The farm here was abandoned in the 1950s and sold to the forestry company Tilhill as part of the postwar conversion of huge areas of the UK’s uplands to timber production. I grew up an hour’s walk away from Westshiels. It was an oasis of childhood interest among miles of sitka spruce – a place to picnic, to play hide and seek with my brother, and to collect snowdrops in the spring.

Today the air is heavy with summer thunder. I descend the gravel track towards the abandoned farm, crossing an old drove road, the Wheel Causeway, which once provided a link south-west to Liddesdale. A little further on, a fire-engine-red Portaloo has been left by the track for the workers who are harvesting deep in the forest.

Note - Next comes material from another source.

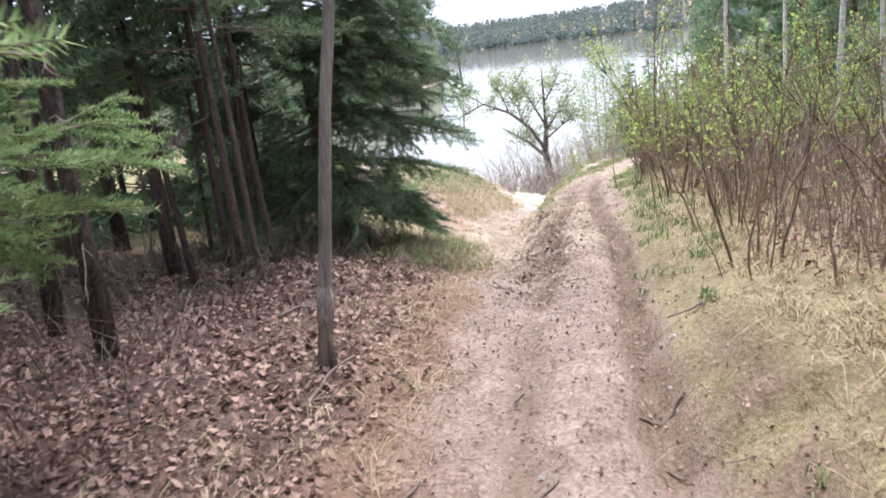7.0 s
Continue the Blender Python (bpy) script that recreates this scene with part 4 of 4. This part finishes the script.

And then, there they are: the familiar stand of beech trees; and behind them, the ruin. The beeches are in much better shape than the house. Just the western gable end of the building remains standing. The other walls have collapsed, and the roof is long gone – the only evidence of it is broken slates and some lead flashing down in the nettles.

It is hard to remember that this was once the beating heart of a farm. Hunting horses from the lowland parts of the Lethem estate (to which Westshiels belonged) were sent here each summer to roam and graze freely, and the rough pasture supported a flock of sheep. A family friend remembers a girl from another of these remote farms who rode four hard miles to primary school every day. Pupils’ ponies were tethered outside the school, and in winter a huge stove dried out the children’s sopping clothes and boots. Life at Westshiels was always marginal: it never had electricity, nor a paved road, nor mains water.

I pick my way over blocks of sandstone into what was once the farmhouse kitchen. I notice, by the fireplace, a pile of bone-flecked pellets, and look up to where the distinctive brindled feathers of a tawny owl cling to the stonework. The bird has made a home for itself in the old chimney stack.